Do this
Copy the data exactly; pictures stay out of the copy.

Collected material
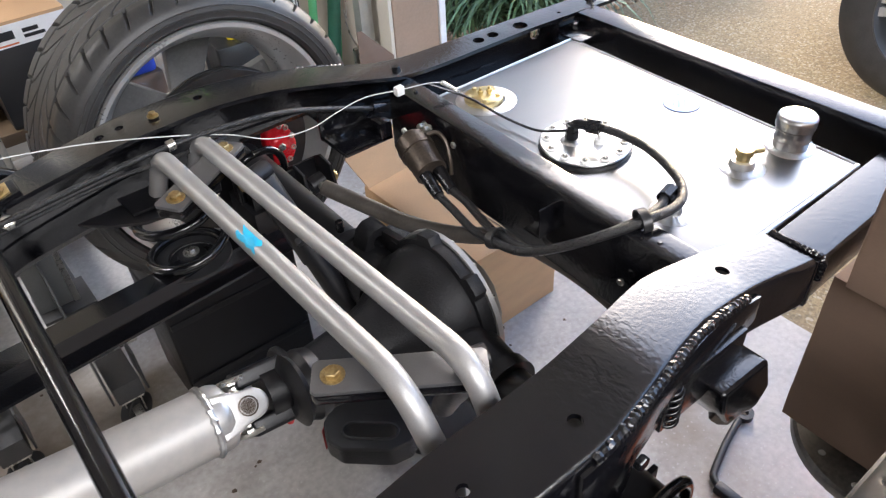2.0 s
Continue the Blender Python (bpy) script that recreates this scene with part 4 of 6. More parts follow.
# filler neck and cap
CX, CY = 0.752, -0.256
part("weld_ring", moved(scallop(0.028, 0.013, 28, 0.007), pose(CX, CY, TZ)), "bead", tank)
part("filler_neck", moved(lathe([(0.024, 0), (0.0278, 0), (0.0278, 0.014), (0.0288, 0.016), (0.0288, 0.020), (0.0278, 0.022), (0.0278, 0.029), (0.0290, 0.031), (0.0290, 0.037), (0.024, 0.037)], 48), pose(CX, CY, TZ)), "ali", tank)
part("filler_cap", moved(lathe([(0, 0.0615), (0.017, 0.061), (0.027, 0.0595), (0.0305, 0.057), (0.0315, 0.054), (0.0315, 0.043), (0.0305, 0.0385), (0, 0.0385)], 56), pose(CX, CY, TZ)), "ali", tank, "round bare aluminium filler cap")

# return bung beside the near rail
BX, BY = 0.470, -0.240
part("weld_ring", moved(scallop(0.014, 0.021, 18, 0.006), pose(BX, BY, TZ)), "bead", tank)
part("bung", moved(lathe([(0, 0.012), (0.012, 0.012), (0.014, 0.009), (0.015, 0)], 24), pose(BX, BY, TZ)), "ali", tank)

# ---------------------------------------------------------------- fuel pump, hoses, wiring
pump = thing("fuel_pump", "worn cylindrical fuel pump clamped to the crossmember", "fuel pump")
pa, pb = Vector((0.322, 0.212, 0.886)), Vector((0.306, 0.130, 0.862))
pd = (pb - pa).normalized()
L = (pb - pa).length
part("pump_body", moved(lathe([(0, 0), (0.026, 0.001), (0.030, 0.006), (0.030, L * 0.62), (0.0285, L * 0.66), (0.0285, L * 0.98), (0.022, L), (0, L)], 40), aim(pa, pd)), "pump", pump)
part("banjo_fitting", moved(lathe([(0, 0.026), (0.005, 0.026), (0.006, 0.012), (0.009, 0.011), (0.009, 0.0), (0, 0)], 14), aim(pa, -pd)), "bolt", pump)
part("clamp_band", moved(ring(0.0302, 0.0325, 0.018, 40), aim(pa + pd * 0.018, pd)), "pump", pump)
part("clamp_ear", tube(smooth_path([(0.335, 0.178, 0.906), (0.350, 0.168, 0.908), (0.354, 0.150, 0.895), (0.350, 0.135, 0.868), (0.348, 0.13, 0.84)], 6), 0.004, 6), "pump", pump, "bent steel clamp tail")
for y in (0.190, 0.204):
    bolt(pump, (0.350, y, 0.905), (-1, 0, 0.3), 0.0065, 0.012, 0.009)
ends = [pb + Vector((-0.012, 0.004, 0)), pb + Vector((0.012, -0.002, 0.002))]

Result
2.0 s
Continue the Blender Python (bpy) script that recreates this scene with part 4 of 6. More parts follow.
# filler neck and cap
CX, CY = 0.752, -0.256
part("weld_ring", moved(scallop(0.028, 0.013, 28, 0.007), pose(CX, CY, TZ)), "bead", tank)
part("filler_neck", moved(lathe([(0.024, 0), (0.0278, 0), (0.0278, 0.014), (0.0288, 0.016), (0.0288, 0.020), (0.0278, 0.022), (0.0278, 0.029), (0.0290, 0.031), (0.0290, 0.037), (0.024, 0.037)], 48), pose(CX, CY, TZ)), "ali", tank)
part("filler_cap", moved(lathe([(0, 0.0615), (0.017, 0.061), (0.027, 0.0595), (0.0305, 0.057), (0.0315, 0.054), (0.0315, 0.043), (0.0305, 0.0385), (0, 0.0385)], 56), pose(CX, CY, TZ)), "ali", tank, "round bare aluminium filler cap")

# return bung beside the near rail
BX, BY = 0.470, -0.240
part("weld_ring", moved(scallop(0.014, 0.021, 18, 0.006), pose(BX, BY, TZ)), "bead", tank)
part("bung", moved(lathe([(0, 0.012), (0.012, 0.012), (0.014, 0.009), (0.015, 0)], 24), pose(BX, BY, TZ)), "ali", tank)

# ---------------------------------------------------------------- fuel pump, hoses, wiring
pump = thing("fuel_pump", "worn cylindrical fuel pump clamped to the crossmember", "fuel pump")
pa, pb = Vector((0.322, 0.212, 0.886)), Vector((0.306, 0.130, 0.862))
pd = (pb - pa).normalized()
L = (pb - pa).length
part("pump_body", moved(lathe([(0, 0), (0.026, 0.001), (0.030, 0.006), (0.030, L * 0.62), (0.0285, L * 0.66), (0.0285, L * 0.98), (0.022, L), (0, L)], 40), aim(pa, pd)), "pump", pump)
part("banjo_fitting", moved(lathe([(0, 0.026), (0.005, 0.026), (0.006, 0.012), (0.009, 0.011), (0.009, 0.0), (0, 0)], 14), aim(pa, -pd)), "bolt", pump)
part("clamp_band", moved(ring(0.0302, 0.0325, 0.018, 40), aim(pa + pd * 0.018, pd)), "pump", pump)
part("clamp_ear", tube(smooth_path([(0.335, 0.178, 0.906), (0.350, 0.168, 0.908), (0.354, 0.150, 0.895), (0.350, 0.135, 0.868), (0.348, 0.13, 0.84)], 6), 0.004, 6), "pump", pump, "bent steel clamp tail")
for y in (0.190, 0.204):
    bolt(pump, (0.350, y, 0.905), (-1, 0, 0.3), 0.0065, 0.012, 0.009)
ends = [pb + Vector((-0.012, 0.004, 0)), pb + Vector((0.012, -0.002, 0.002))]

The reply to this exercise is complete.